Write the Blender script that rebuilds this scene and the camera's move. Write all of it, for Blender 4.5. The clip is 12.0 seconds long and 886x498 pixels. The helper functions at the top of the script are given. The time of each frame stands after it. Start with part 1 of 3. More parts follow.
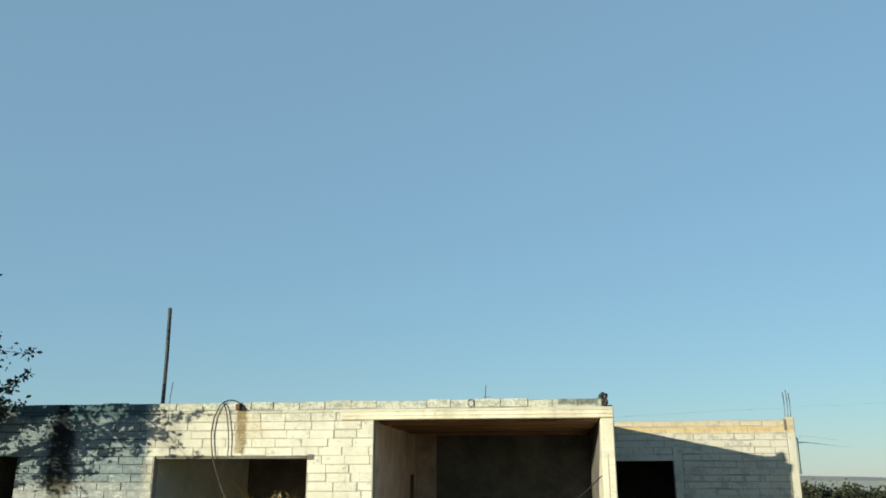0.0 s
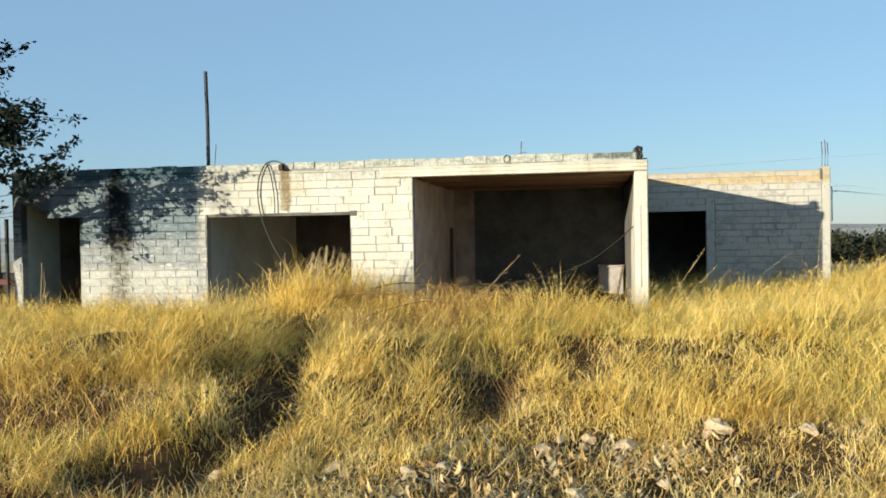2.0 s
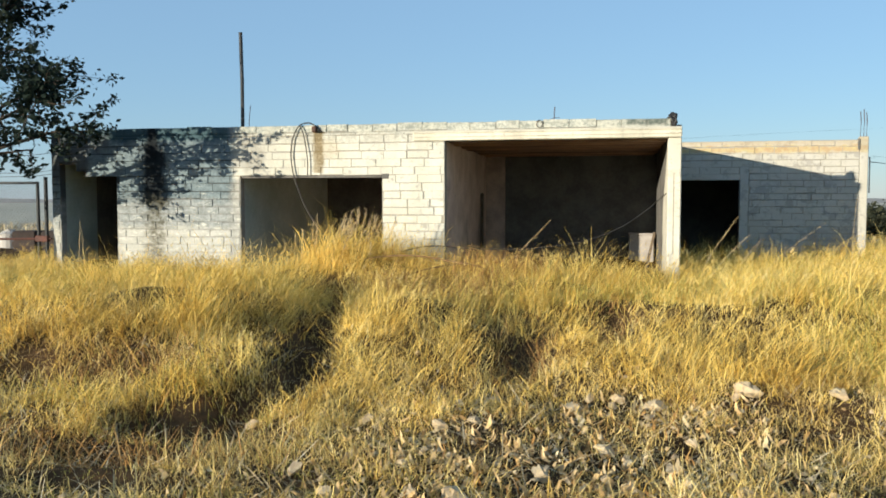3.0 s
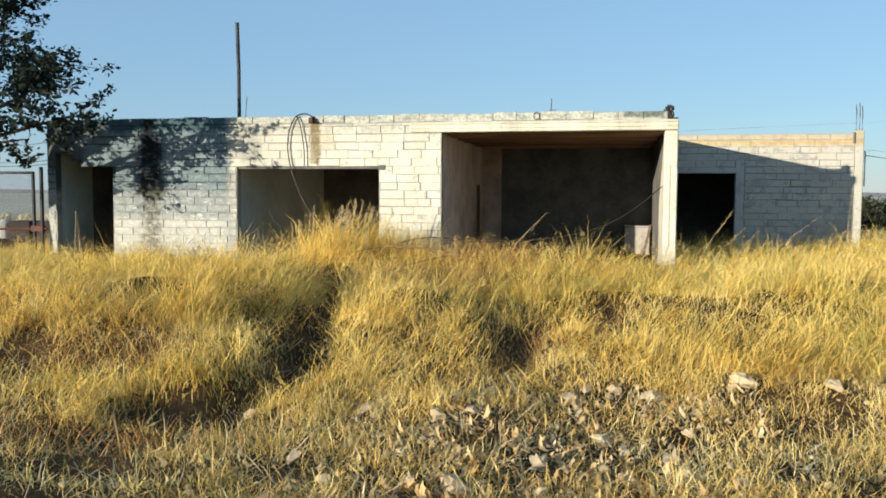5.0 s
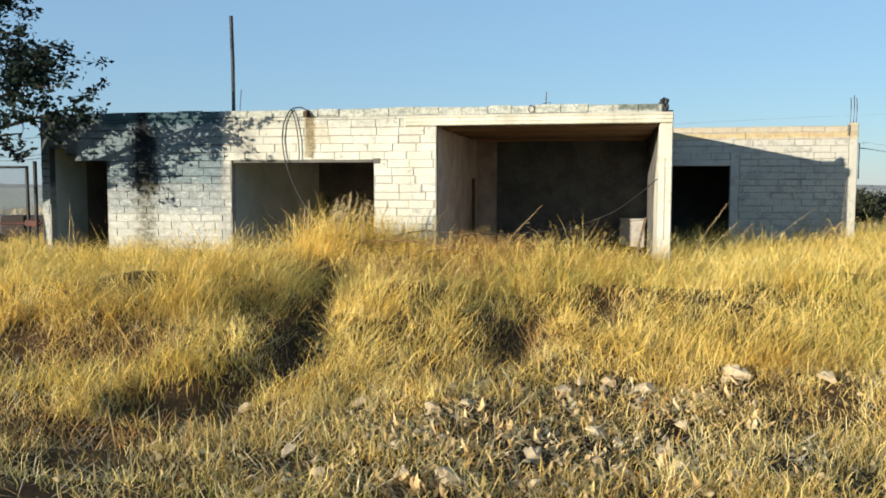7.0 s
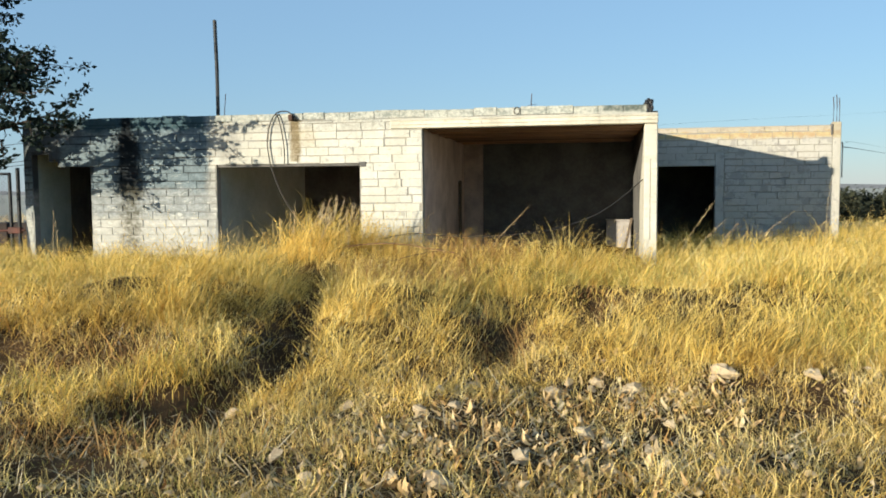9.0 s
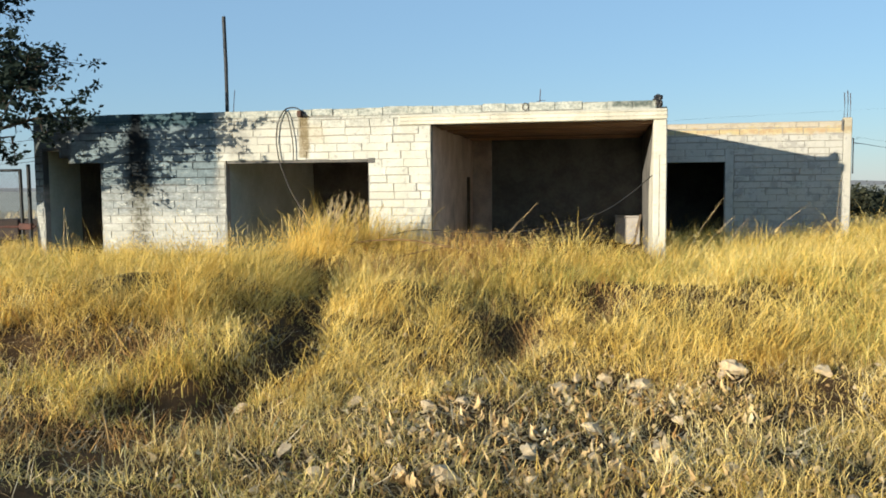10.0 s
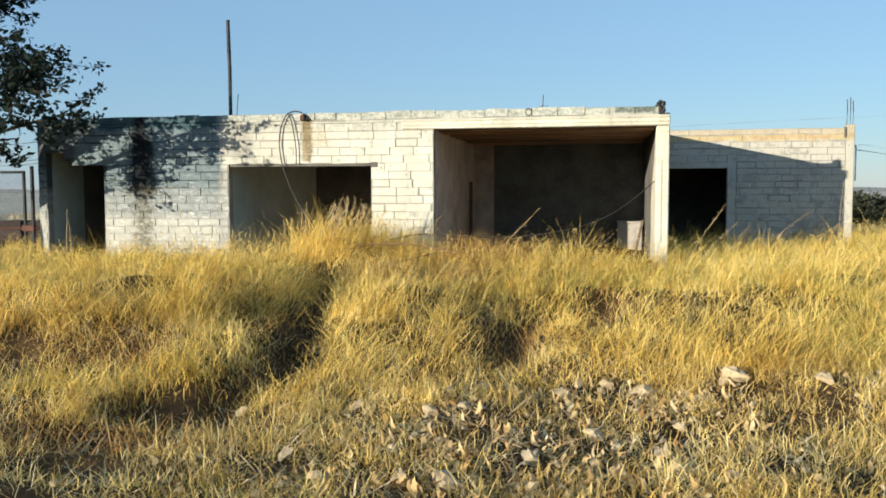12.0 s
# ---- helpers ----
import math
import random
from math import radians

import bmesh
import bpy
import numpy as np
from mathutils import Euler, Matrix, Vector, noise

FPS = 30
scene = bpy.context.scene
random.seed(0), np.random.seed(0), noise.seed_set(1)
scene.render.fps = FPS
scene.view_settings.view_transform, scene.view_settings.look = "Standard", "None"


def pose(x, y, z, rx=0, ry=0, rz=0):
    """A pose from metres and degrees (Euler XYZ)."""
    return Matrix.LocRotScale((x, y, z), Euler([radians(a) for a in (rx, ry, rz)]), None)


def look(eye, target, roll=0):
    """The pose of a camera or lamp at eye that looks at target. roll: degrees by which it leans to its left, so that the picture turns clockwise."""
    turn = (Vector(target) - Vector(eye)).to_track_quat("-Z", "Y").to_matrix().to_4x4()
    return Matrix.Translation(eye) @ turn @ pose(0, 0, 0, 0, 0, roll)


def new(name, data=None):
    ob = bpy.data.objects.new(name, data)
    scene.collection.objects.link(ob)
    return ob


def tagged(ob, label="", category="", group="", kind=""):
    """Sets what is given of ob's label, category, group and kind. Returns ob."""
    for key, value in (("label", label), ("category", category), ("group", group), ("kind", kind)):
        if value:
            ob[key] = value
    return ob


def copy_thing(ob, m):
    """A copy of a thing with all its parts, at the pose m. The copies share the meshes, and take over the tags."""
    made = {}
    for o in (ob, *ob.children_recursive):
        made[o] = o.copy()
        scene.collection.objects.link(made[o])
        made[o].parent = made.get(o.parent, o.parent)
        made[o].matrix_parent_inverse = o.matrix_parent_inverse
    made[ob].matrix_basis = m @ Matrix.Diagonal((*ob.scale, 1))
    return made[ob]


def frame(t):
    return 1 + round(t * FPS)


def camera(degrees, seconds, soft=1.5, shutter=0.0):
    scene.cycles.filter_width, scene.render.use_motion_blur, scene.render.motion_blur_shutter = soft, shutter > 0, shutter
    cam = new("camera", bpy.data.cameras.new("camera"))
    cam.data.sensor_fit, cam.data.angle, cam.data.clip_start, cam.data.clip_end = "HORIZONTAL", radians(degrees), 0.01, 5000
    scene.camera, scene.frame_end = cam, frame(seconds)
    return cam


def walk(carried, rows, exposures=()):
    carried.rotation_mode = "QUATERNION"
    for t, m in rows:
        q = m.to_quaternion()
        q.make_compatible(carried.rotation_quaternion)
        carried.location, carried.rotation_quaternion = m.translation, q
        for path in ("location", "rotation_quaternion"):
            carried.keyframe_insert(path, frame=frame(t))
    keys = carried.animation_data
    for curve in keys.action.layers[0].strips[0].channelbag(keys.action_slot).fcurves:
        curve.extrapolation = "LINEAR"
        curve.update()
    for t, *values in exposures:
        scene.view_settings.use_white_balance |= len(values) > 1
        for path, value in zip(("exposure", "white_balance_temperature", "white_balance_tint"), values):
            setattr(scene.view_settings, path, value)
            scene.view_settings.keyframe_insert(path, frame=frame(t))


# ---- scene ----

# ---------------------------------------------------------------- camera
cam = camera(56.5, 12.0, soft=1.8)
walk(cam, [
    (0, pose(-0.966, -13.137, 1.648, 105.64, 0.03, 7.28)),
    (0.5, pose(-0.949, -13.069, 1.655, 101.17, 1.55, 7.97)),
    (1, pose(-0.950, -13.194, 1.650, 96.08, 1.14, 8.49)),
    (1.5, pose(-0.934, -13.236, 1.645, 92.30, 1.18, 9.24)),
    (2, pose(-0.912, -13.244, 1.626, 88.96, 0.95, 10.05)),
    (2.5, pose(-0.918, -13.287, 1.600, 87.51, 0.71, 11.36)),
    (3, pose(-0.944, -13.323, 1.565, 86.74, -0.02, 12.02)),
    (5, pose(-0.964, -13.345, 1.553, 86.21, -0.27, 11.69)),
    (5.5, pose(-0.958, -13.349, 1.555, 86.07, -0.27, 11.64)),
    (6, pose(-0.960, -13.340, 1.550, 85.94, -0.21, 11.55)),
    (6.5, pose(-0.958, -13.342, 1.552, 85.79, -0.22, 11.48)),
    (7, pose(-0.953, -13.345, 1.551, 85.76, -0.12, 11.39)),
    (9, pose(-0.947, -13.327, 1.543, 85.97, 0.45, 10.48)),
    (9.5, pose(-0.947, -13.324, 1.543, 85.84, 0.45, 10.60)),
    (10, pose(-0.942, -13.329, 1.536, 85.74, 0.46, 11.09)),
    (10.5, pose(-0.943, -13.329, 1.540, 85.61, 0.42, 11.24)),
    (11, pose(-0.947, -13.340, 1.542, 85.72, 0.35, 11.38)),
    (11.5, pose(-0.949, -13.343, 1.546, 85.93, 0.21, 11.31)),
    (12, pose(-0.945, -13.340, 1.544, 86.02, 0.10, 11.24)),
], exposures=[(0, 0.50, 6800, 0), (0.5, 0.50, 6800, 2), (1, 0.61, 6700, 5), (2, 0.66, 6600, 9), (3, 0.66, 6500, 10), (12, 0.66, 6500, 10)])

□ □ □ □

:: SET TASK ::
Say how many lines of the listing above contain "parts", with no other words.

:: SOLUTION FOR THIS EXERCISE ::
2